The three tasks are separated into three compressed folders: molgendata.tar.gz, property_predictions.tar.gz, and synthesis_tasks.tar.gz.
HF datasets are also available, but do not include the metadatas necessary for the reward computation, and are thus only meant for inference.
# Extract tarball datasets
tar -xzf molgendata.tar.gz
tar -xzf property_prediction.tar.gz
tar -xzf synthesis_tasks.tar.gz
Warning
To perform de novo molecular generation with docking constraints, the path to the molgendata folder should be provided to the reward server via the DATA_PATH environment variable. (See Reward Server Configuration for more details.)
Data Organization
molgendata/ # Docking targets
├── docking_targets.json
├── names_mapping.json
├── pockets_info.json
├── pdb_files/
├── train_data/
│ └── train_prompts.jsonl
│ └── train_prompts_boxed.jsonl
├── eval_data/
│ └── eval_prompts_ood_boxed.jsonl
│ └── eval_prompts_ood.jsonl
└── test_data/
└── test_prompts_ood_boxed.jsonl
└── test_prompts_ood.jsonl
Data Format
Our data are stored in JSONL format, represented by a pydantic base model (source):
class Message(BaseModel):
"""Represents a single message in a conversation"""
role: Literal["system", "user", "assistant"]
content: str
meta: Dict[str, Any] = Field(default_factory=dict)

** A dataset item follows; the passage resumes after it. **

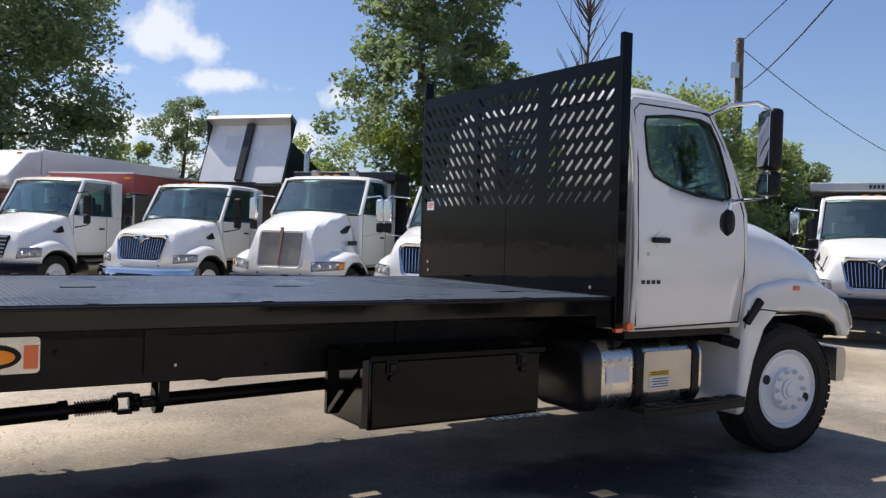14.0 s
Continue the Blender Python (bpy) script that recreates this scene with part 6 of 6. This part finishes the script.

identifier: Optional[str] = None
multimodal_document: Optional[Dict[str, Any]] = None
class Conversation(BaseModel):
"""Complete conversation structure"""
meta: Dict[
str, Any
]
messages: List[Message]
system_prompt: Optional[str] = None
available_tools: Optional[List[str]] = None
truncate_at_max_tokens: Optional[int] = None
truncate_at_max_image_tokens: Optional[int] = None
output_modalities: Optional[List[str]] = None
identifier: str
references: List[Any] = Field(default_factory=list)
rating: Optional[float] = None
source: Optional[str] = None
training_masks_strategy: str
custom_training_masks: Optional[Dict[str, Any]] = None
class Sample(BaseModel):
"""Root model containing all conversations"""
identifier: str
conversations: List[Conversation]
trajectories: List[Any] = Field(default_factory=list)
meta: Dict[str, Any] = Field(default_factory=dict)
source: Optional[str] = None
JSONL Format
Each line in a JSONL file represents a Sample object with the following structure:
{
"identifier": "sample_001",
"conversations": [
{
"meta": {
"properties": ["QED", ...],
"objectives": ["above", ...],
"target": [0.5, ...],
... # Additional metadata such as pocket box, target information, etc.
},
"messages": [
{
"role": "system",
"content": "You are a molecular generation assistant...",
"meta": {}
},
{
"role": "user",
"content": "Generate a molecule that binds to GSK3B with high affinity",
"meta": {},
"identifier": "msg_001"
}
]
}
]
}
{
"identifier": "id0",
"conversations": [
{
"meta": {
"properties": ["biogen/adme-fang-hclint-reg-v1"],
"objectives": ["regression"],
"target": [0.67],
"smiles": ["Brc1ccc(-c2nnc(Cn3cnc4ccccc43)o2)o1"],
"norm_var": 0.62,
... # Additional metadata
},
"messages": [
{
"role": "system",
"content": "You are a property prediction assistant...",
},
{
"role": "user",
"content": "Predict the clearance value for the molecule with SMILES: Brc1ccc(-c2nnc(Cn3cnc4ccccc43)o2)o1",
}
]
}
]
}
{
"identifier": "id0",
"conversations": [
{
"meta": {
"properties": ["full_path_bb_ref"],
"objectives": ["full_path_bb_ref"],
"target": ["CCCC[C@H](NC(=O)[C@H](CCCCN)NC(=O)[C@H](CCCNC(=N)N)NC(=O)c1ccc(/C=C2\\SC(=O)N(c3ccc(C)cc3)C2=O)cc1)C(N)=O"],
... # Additional metadata
},
"messages": [
{
"role": "system",
"content": "You are a retrosynthesis planning assistant...",
},
{
"role": "user",
"content": "Given the product molecule with SMILES: CC(=O)OC1=CC=CC=C1C(=O)O, provide the reactants used in its synthesis.",
}
]
}
]
}